Listen my children and you shall hear
Of the midnight ride of Paul Revere,
On the eighteenth of April, in Seventy-five;
Hardly a man is now alive
Who remembers that famous day and year.

He said to his friend, “If the British march
By land or sea from the town to-night,
Hang a lantern aloft in the belfry arch
Of the North Church tower as a signal light,–
One if by land, and two if by sea;
And I on the opposite shore will be,
Ready to ride and spread the alarm
Through every Middlesex village and farm,
For the country folk to be up and to arm.”

Meanwhile, impatient to mount and ride,
Booted and spurred, with a heavy stride
On the opposite shore walked Paul Revere.
Now he patted his horse’s side,
Now he gazed at the landscape far and near,
Then, impetuous, stamped the earth,
And turned and tightened his saddle girth;
But mostly he watched with eager search
The belfry tower of the Old North Church,
As it rose above the graves on the hill,
Lonely and spectral and sombre and still.
And lo! as he looks, on the belfry’s height
A glimmer, and then a gleam of light!
He springs to the saddle, the bridle he turns,
But lingers and gazes, till full on his sight
A second lamp in the belfry burns.

– excerpts of “Paul Revere’s Ride” by Henry Wadsworth Longfellow

As you know, we take all things Paul Revere pretty seriously at The (Real) Big Red House.
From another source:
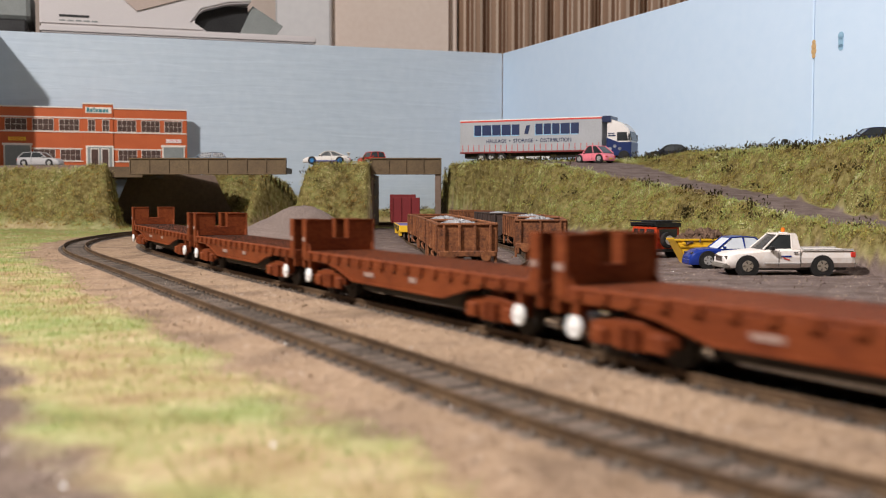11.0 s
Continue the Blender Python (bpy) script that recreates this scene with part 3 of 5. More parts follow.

This morning, Adam at Universal Hub had a link to this local blogger and Revolutionary War scholar weighing in on whether or not the now-famous Old North Church in Boston’s North End is really the church where the lanterns were hung alerting Revere to begin his ride through the towns west of Boston to alert the “Minutemen” to prepare for the British troops on their way to Concord.

Well, I knew the fellow was on the right track as soon as I started reading his post, because it turns out he had been discussing this subject with a good friend of mine — a woman named Donna LaRue who gives in-character guided tours of many of Boston’s historical sites (among her many, many activities). Donna had tugged my ear with this particular story for a couple of years, so I knew immediately what the blogger was going to reveal: that the Old North Church is actually the successor to an earlier church in the North End that was also called Christ Church, but which had a taller steeple and sat higher up on the hill.

The illustration above gives credence to this. It is dated 1768 and was drawn by Paul Revere himself. The larger of the two buildings is identified as Christ Church, but is located on Salem Street, a few blocks from where the present-day Old North Church stands. The present-day building is on the site of an earlier Congregationalist meeting-house that the British Army demolished at the time of the Revolution and is the smaller, lower steeple in that drawing.

Donna tells me that this is really not uncommon knowledge among local Revolutionary War experts, it’s just hushed up by the tourism people who have a lot invested in keeping people coming to the current building and spending money. If you’ve ever taken a stroll through the North End on a summer Saturday and witnessed the non-stop line of touristas from Paul Revere’s House over to the Old North Chuch, you’ll understand why she says that.

Comments:
So, I’ve had a brief exchange of comments/e-mails with John Bell, the blogger mentioned here. He pointed out that he was DISAGREEING with Donna, which I have to say I totally did not get from reading his post. As I said to him, perhaps my interpretation was clouded because she’s a friend, but I think his post is a bit vague about the argument. He’s said he’ll make his post a bit clearer to indicate that his opinion is that the Old North Church IS the church Revere meant.

I didn’t mean to mis-represent his position, so my apologies to him.